● Direction
Reproduce the listing word for word. Skip any image.

---

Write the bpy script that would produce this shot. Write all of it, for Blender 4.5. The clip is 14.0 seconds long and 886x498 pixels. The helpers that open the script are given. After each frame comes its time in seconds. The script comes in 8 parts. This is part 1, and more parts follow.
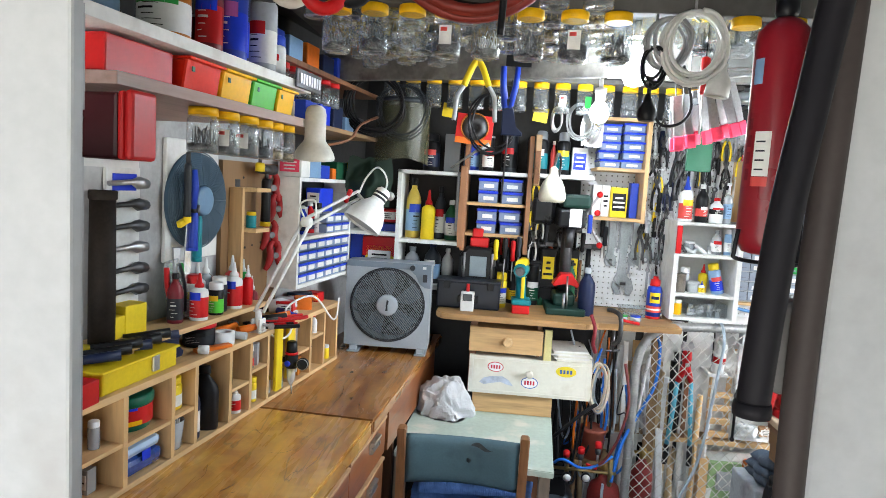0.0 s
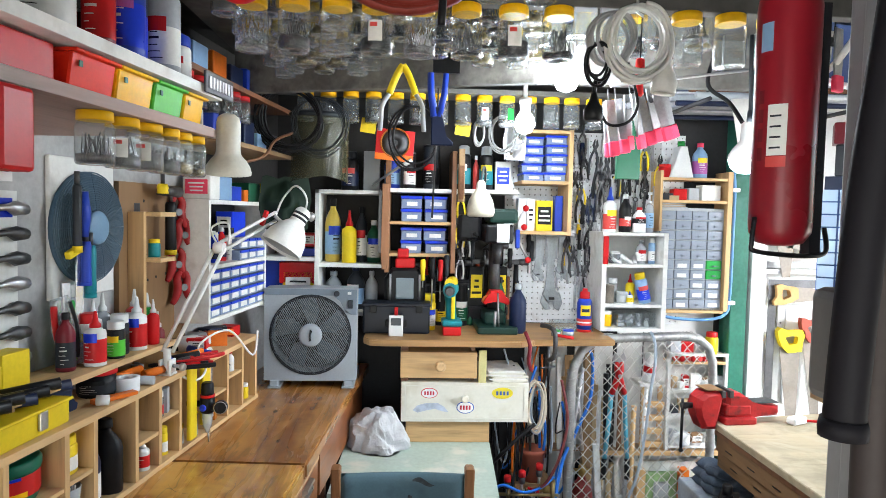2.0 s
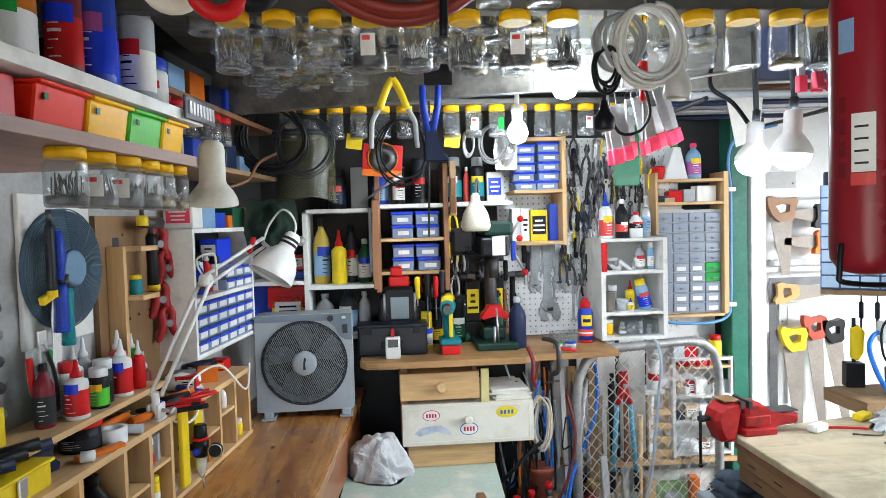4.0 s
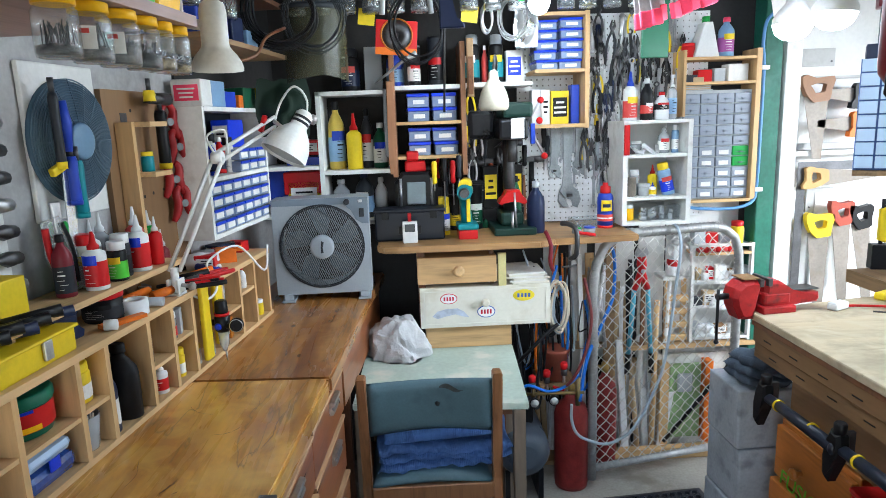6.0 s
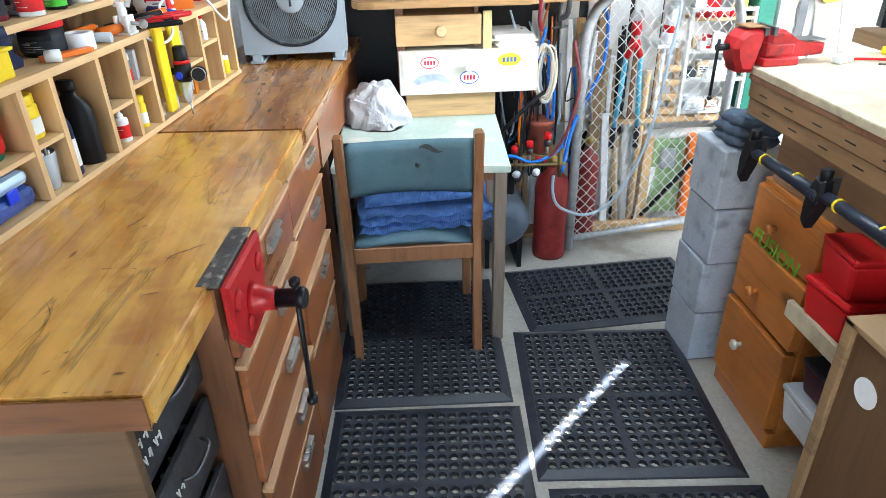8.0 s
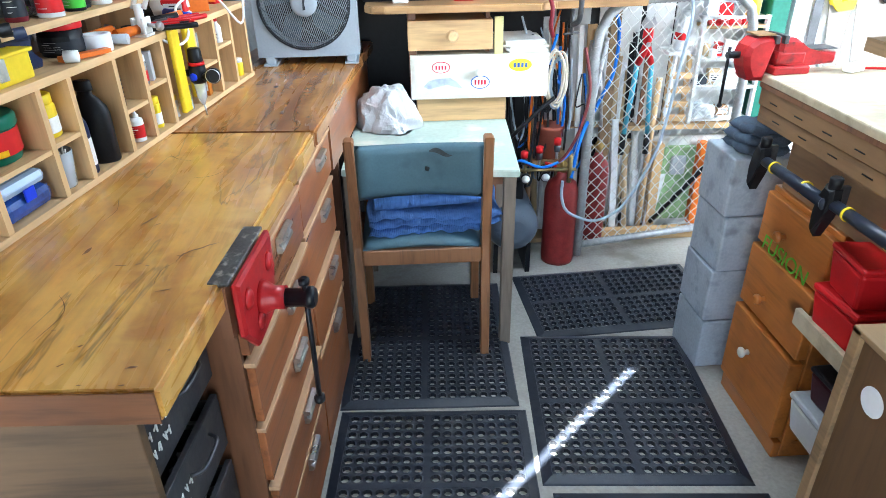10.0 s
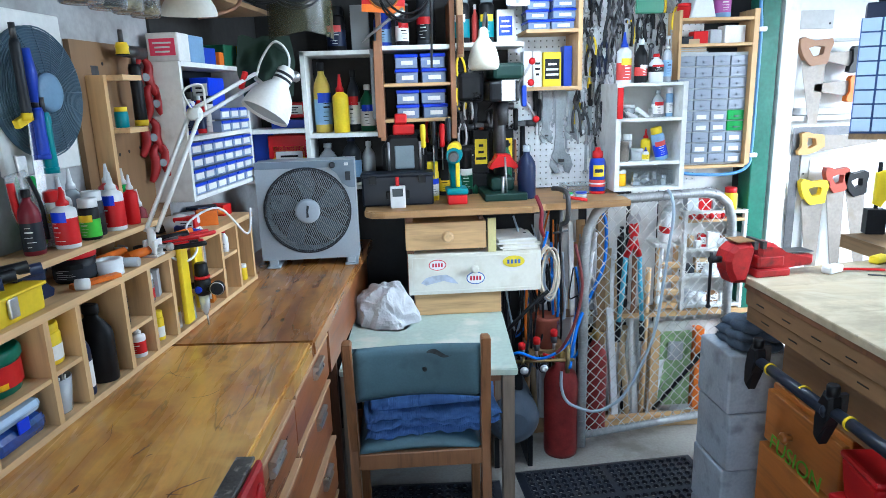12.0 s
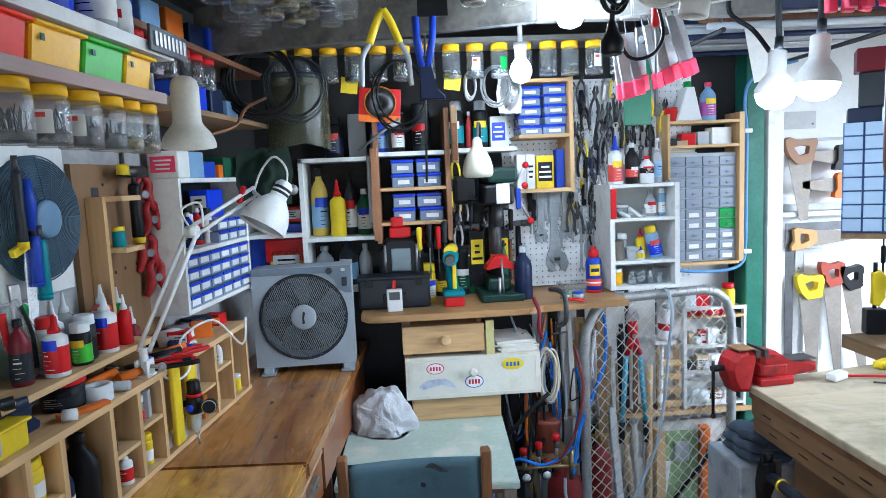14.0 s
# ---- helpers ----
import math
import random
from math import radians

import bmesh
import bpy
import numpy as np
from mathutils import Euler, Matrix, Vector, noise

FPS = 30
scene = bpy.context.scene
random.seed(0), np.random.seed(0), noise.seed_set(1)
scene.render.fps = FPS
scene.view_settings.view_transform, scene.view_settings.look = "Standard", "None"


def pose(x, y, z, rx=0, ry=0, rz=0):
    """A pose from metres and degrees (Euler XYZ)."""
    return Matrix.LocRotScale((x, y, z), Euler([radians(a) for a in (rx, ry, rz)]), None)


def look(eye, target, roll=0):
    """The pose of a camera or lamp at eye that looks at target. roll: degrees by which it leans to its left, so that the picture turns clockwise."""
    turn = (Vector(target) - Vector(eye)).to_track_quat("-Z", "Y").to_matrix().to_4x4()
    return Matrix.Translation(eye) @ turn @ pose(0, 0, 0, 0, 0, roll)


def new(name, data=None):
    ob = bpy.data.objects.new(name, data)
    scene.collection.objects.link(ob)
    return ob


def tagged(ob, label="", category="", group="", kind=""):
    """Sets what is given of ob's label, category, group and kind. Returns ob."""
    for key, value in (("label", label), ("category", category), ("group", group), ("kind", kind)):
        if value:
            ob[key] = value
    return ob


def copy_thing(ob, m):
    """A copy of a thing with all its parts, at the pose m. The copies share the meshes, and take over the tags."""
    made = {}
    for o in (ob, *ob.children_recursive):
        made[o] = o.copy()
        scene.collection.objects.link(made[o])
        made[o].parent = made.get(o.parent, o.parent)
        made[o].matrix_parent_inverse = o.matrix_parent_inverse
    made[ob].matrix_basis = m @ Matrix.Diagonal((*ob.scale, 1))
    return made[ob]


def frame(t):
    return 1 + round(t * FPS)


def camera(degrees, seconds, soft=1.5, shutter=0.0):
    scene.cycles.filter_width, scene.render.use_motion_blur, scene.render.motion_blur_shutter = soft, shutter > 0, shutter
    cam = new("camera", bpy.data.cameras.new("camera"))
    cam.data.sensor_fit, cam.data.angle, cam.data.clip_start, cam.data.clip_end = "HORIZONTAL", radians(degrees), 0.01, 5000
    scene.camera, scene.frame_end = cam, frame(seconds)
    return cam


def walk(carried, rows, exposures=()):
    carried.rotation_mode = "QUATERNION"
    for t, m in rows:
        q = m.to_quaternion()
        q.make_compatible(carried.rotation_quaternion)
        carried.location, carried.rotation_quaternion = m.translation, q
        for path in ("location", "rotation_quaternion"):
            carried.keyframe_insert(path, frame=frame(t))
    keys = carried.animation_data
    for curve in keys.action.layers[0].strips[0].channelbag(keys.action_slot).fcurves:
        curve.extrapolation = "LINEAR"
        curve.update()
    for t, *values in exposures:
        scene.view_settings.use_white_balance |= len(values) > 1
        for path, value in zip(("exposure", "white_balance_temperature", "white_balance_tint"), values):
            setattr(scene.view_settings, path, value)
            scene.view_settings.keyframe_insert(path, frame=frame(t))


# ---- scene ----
cam = camera(68.6, 14.0, soft=0.5)
PATH = [
    (0, (0.118, 0.386, 1.643), (-0.05, 2.369, 1.449), 3.5),
    (0.5, (0.123, 0.426, 1.627), (-0.008, 2.414, 1.447), 2.6),
    (1, (0.092, 0.478, 1.618), (0.209, 2.469, 1.476), 2.3),
    (1.5, (0.077, 0.494, 1.623), (0.065, 2.49, 1.509), 2.8),
    (2, (0.049, 0.518, 1.611), (0.154, 2.513, 1.505), 1.3),
    (4.5, (0.006, 0.627, 1.649), (0.166, 2.619, 1.567), -1.7),
    (5, (0.007, 0.632, 1.651), (0.169, 2.621, 1.525), -1.7),
    (5.5, (0.016, 0.622, 1.626), (0.134, 2.606, 1.4), -1.3),
    (6, (0.018, 0.641, 1.576), (0.105, 2.601, 1.19), -2.0),
    (6.5, (0.016, 0.669, 1.516), (0.122, 2.553, 0.852), -1.6),
    (7, (0.012, 0.683, 1.477), (0.11, 2.53, 0.718), -2.2),
    (7.5, (0.016, 0.682, 1.446), (0.116, 2.468, 0.552), -1.8),
    (8, (0.022, 0.677, 1.431), (0.133, 2.43, 0.475), -1.4),
    (10.5, (0.023, 0.665, 1.434), (0.099, 2.433, 0.503), -1.1),
    (11, (0.03, 0.67, 1.465), (0.118, 2.511, 0.689), -1.8),
    (11.5, (0.033, 0.674, 1.498), (0.131, 2.582, 0.907), -1.0),
    (12, (0.034, 0.681, 1.531), (0.14, 2.623, 1.068), -1.8),
    (12.5, (0.035, 0.681, 1.553), (0.133, 2.641, 1.165), -1.9),
    (13, (0.033, 0.693, 1.58), (0.128, 2.66, 1.232), -2.2),
    (13.5, (0.037, 0.696, 1.599), (0.14, 2.676, 1.335), -2.4),
    (14, (0.041, 0.705, 1.612), (0.166, 2.689, 1.392), -2.5),
]
walk(cam, [(t, look(eye, target, roll)) for t, eye, target, roll in PATH],
     [(0, 3.5, 6300, 8), (2, 3.5, 6300, 8), (5, 3.15, 6050, 7), (5.6, 3.15, 5900, 6), (6.1, 3.38, 5950, 6), (6.6, 3.6, 6250, 7), (7.0, 3.82, 6150, 6), (7.5, 4.12, 5950, 5), (8.2, 4.25, 5900, 5), (10.4, 4.25, 5500, 4), (11.2, 3.8, 5450, 4), (12.2, 3.42, 5350, 4), (14, 3.12, 5430, 6)])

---

● Solved exercise
Write the bpy script that would produce this shot. Write all of it, for Blender 4.5. The clip is 14.0 seconds long and 886x498 pixels. The helpers that open the script are given. After each frame comes its time in seconds. The script comes in 8 parts. This is part 1, and more parts follow.
0.0 s
2.0 s
4.0 s
6.0 s
8.0 s
10.0 s
12.0 s
14.0 s
# ---- helpers ----
import math
import random
from math import radians

import bmesh
import bpy
import numpy as np
from mathutils import Euler, Matrix, Vector, noise

FPS = 30
scene = bpy.context.scene
random.seed(0), np.random.seed(0), noise.seed_set(1)
scene.render.fps = FPS
scene.view_settings.view_transform, scene.view_settings.look = "Standard", "None"


def pose(x, y, z, rx=0, ry=0, rz=0):
    """A pose from metres and degrees (Euler XYZ)."""
    return Matrix.LocRotScale((x, y, z), Euler([radians(a) for a in (rx, ry, rz)]), None)


def look(eye, target, roll=0):
    """The pose of a camera or lamp at eye that looks at target. roll: degrees by which it leans to its left, so that the picture turns clockwise."""
    turn = (Vector(target) - Vector(eye)).to_track_quat("-Z", "Y").to_matrix().to_4x4()
    return Matrix.Translation(eye) @ turn @ pose(0, 0, 0, 0, 0, roll)


def new(name, data=None):
    ob = bpy.data.objects.new(name, data)
    scene.collection.objects.link(ob)
    return ob


def tagged(ob, label="", category="", group="", kind=""):
    """Sets what is given of ob's label, category, group and kind. Returns ob."""
    for key, value in (("label", label), ("category", category), ("group", group), ("kind", kind)):
        if value:
            ob[key] = value
    return ob


def copy_thing(ob, m):
    """A copy of a thing with all its parts, at the pose m. The copies share the meshes, and take over the tags."""
    made = {}
    for o in (ob, *ob.children_recursive):
        made[o] = o.copy()
        scene.collection.objects.link(made[o])
        made[o].parent = made.get(o.parent, o.parent)
        made[o].matrix_parent_inverse = o.matrix_parent_inverse
    made[ob].matrix_basis = m @ Matrix.Diagonal((*ob.scale, 1))
    return made[ob]


def frame(t):
    return 1 + round(t * FPS)


def camera(degrees, seconds, soft=1.5, shutter=0.0):
    scene.cycles.filter_width, scene.render.use_motion_blur, scene.render.motion_blur_shutter = soft, shutter > 0, shutter
    cam = new("camera", bpy.data.cameras.new("camera"))
    cam.data.sensor_fit, cam.data.angle, cam.data.clip_start, cam.data.clip_end = "HORIZONTAL", radians(degrees), 0.01, 5000
    scene.camera, scene.frame_end = cam, frame(seconds)
    return cam


def walk(carried, rows, exposures=()):
    carried.rotation_mode = "QUATERNION"
    for t, m in rows:
        q = m.to_quaternion()
        q.make_compatible(carried.rotation_quaternion)
        carried.location, carried.rotation_quaternion = m.translation, q
        for path in ("location", "rotation_quaternion"):
            carried.keyframe_insert(path, frame=frame(t))
    keys = carried.animation_data
    for curve in keys.action.layers[0].strips[0].channelbag(keys.action_slot).fcurves:
        curve.extrapolation = "LINEAR"
        curve.update()
    for t, *values in exposures:
        scene.view_settings.use_white_balance |= len(values) > 1
        for path, value in zip(("exposure", "white_balance_temperature", "white_balance_tint"), values):
            setattr(scene.view_settings, path, value)
            scene.view_settings.keyframe_insert(path, frame=frame(t))


# ---- scene ----
cam = camera(68.6, 14.0, soft=0.5)
PATH = [
    (0, (0.118, 0.386, 1.643), (-0.05, 2.369, 1.449), 3.5),
    (0.5, (0.123, 0.426, 1.627), (-0.008, 2.414, 1.447), 2.6),
    (1, (0.092, 0.478, 1.618), (0.209, 2.469, 1.476), 2.3),
    (1.5, (0.077, 0.494, 1.623), (0.065, 2.49, 1.509), 2.8),
    (2, (0.049, 0.518, 1.611), (0.154, 2.513, 1.505), 1.3),
    (4.5, (0.006, 0.627, 1.649), (0.166, 2.619, 1.567), -1.7),
    (5, (0.007, 0.632, 1.651), (0.169, 2.621, 1.525), -1.7),
    (5.5, (0.016, 0.622, 1.626), (0.134, 2.606, 1.4), -1.3),
    (6, (0.018, 0.641, 1.576), (0.105, 2.601, 1.19), -2.0),
    (6.5, (0.016, 0.669, 1.516), (0.122, 2.553, 0.852), -1.6),
    (7, (0.012, 0.683, 1.477), (0.11, 2.53, 0.718), -2.2),
    (7.5, (0.016, 0.682, 1.446), (0.116, 2.468, 0.552), -1.8),
    (8, (0.022, 0.677, 1.431), (0.133, 2.43, 0.475), -1.4),
    (10.5, (0.023, 0.665, 1.434), (0.099, 2.433, 0.503), -1.1),
    (11, (0.03, 0.67, 1.465), (0.118, 2.511, 0.689), -1.8),
    (11.5, (0.033, 0.674, 1.498), (0.131, 2.582, 0.907), -1.0),
    (12, (0.034, 0.681, 1.531), (0.14, 2.623, 1.068), -1.8),
    (12.5, (0.035, 0.681, 1.553), (0.133, 2.641, 1.165), -1.9),
    (13, (0.033, 0.693, 1.58), (0.128, 2.66, 1.232), -2.2),
    (13.5, (0.037, 0.696, 1.599), (0.14, 2.676, 1.335), -2.4),
    (14, (0.041, 0.705, 1.612), (0.166, 2.689, 1.392), -2.5),
]
walk(cam, [(t, look(eye, target, roll)) for t, eye, target, roll in PATH],
     [(0, 3.5, 6300, 8), (2, 3.5, 6300, 8), (5, 3.15, 6050, 7), (5.6, 3.15, 5900, 6), (6.1, 3.38, 5950, 6), (6.6, 3.6, 6250, 7), (7.0, 3.82, 6150, 6), (7.5, 4.12, 5950, 5), (8.2, 4.25, 5900, 5), (10.4, 4.25, 5500, 4), (11.2, 3.8, 5450, 4), (12.2, 3.42, 5350, 4), (14, 3.12, 5430, 6)])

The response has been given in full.